### Dataset section
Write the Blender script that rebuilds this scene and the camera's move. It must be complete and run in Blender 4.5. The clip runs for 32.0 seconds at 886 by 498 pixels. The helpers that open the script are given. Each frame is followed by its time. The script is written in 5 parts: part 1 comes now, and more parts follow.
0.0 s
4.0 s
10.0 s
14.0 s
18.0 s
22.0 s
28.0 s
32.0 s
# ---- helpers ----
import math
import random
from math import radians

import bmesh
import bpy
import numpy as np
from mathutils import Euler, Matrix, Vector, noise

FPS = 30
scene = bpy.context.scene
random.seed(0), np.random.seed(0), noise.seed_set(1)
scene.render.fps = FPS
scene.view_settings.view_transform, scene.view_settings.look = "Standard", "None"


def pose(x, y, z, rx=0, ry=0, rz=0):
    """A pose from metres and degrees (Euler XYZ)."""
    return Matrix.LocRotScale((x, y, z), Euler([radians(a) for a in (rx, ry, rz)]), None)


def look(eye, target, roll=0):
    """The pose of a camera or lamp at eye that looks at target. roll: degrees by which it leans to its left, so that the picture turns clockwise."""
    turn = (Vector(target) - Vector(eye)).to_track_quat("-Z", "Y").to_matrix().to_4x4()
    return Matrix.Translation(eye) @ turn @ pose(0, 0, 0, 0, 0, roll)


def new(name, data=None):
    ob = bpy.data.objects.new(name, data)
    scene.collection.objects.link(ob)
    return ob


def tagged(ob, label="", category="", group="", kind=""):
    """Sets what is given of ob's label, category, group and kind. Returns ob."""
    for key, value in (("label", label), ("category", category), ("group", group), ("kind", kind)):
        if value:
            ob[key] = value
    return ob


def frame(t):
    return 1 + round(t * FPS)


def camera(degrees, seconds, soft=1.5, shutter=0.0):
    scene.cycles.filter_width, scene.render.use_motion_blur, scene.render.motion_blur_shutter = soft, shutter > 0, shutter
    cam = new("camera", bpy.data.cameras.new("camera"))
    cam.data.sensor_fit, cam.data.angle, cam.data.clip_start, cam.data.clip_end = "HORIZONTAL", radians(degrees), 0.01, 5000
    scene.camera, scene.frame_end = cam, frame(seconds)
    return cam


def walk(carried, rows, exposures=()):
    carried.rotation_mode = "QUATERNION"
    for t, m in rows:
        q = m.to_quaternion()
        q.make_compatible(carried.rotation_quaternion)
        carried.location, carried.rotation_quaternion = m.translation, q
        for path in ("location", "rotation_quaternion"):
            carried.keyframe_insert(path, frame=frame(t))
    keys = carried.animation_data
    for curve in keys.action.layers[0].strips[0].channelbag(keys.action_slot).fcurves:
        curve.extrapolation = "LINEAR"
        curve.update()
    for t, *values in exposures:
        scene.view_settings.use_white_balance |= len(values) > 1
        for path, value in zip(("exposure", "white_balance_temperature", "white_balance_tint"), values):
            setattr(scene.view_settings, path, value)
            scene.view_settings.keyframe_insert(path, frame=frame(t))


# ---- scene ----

### Objective
What is needed is an exact copy of the lines from the start of the listing through the line where "scene.collection.objects.link(ob)" sits, please, both end lines included and nothing more.

### Answer to the problem
Write the Blender script that rebuilds this scene and the camera's move. It must be complete and run in Blender 4.5. The clip runs for 32.0 seconds at 886 by 498 pixels. The helpers that open the script are given. Each frame is followed by its time. The script is written in 5 parts: part 1 comes now, and more parts follow.
0.0 s
4.0 s
10.0 s
14.0 s
18.0 s
22.0 s
28.0 s
32.0 s
# ---- helpers ----
import math
import random
from math import radians

import bmesh
import bpy
import numpy as np
from mathutils import Euler, Matrix, Vector, noise

FPS = 30
scene = bpy.context.scene
random.seed(0), np.random.seed(0), noise.seed_set(1)
scene.render.fps = FPS
scene.view_settings.view_transform, scene.view_settings.look = "Standard", "None"


def pose(x, y, z, rx=0, ry=0, rz=0):
    """A pose from metres and degrees (Euler XYZ)."""
    return Matrix.LocRotScale((x, y, z), Euler([radians(a) for a in (rx, ry, rz)]), None)


def look(eye, target, roll=0):
    """The pose of a camera or lamp at eye that looks at target. roll: degrees by which it leans to its left, so that the picture turns clockwise."""
    turn = (Vector(target) - Vector(eye)).to_track_quat("-Z", "Y").to_matrix().to_4x4()
    return Matrix.Translation(eye) @ turn @ pose(0, 0, 0, 0, 0, roll)


def new(name, data=None):
    ob = bpy.data.objects.new(name, data)
    scene.collection.objects.link(ob)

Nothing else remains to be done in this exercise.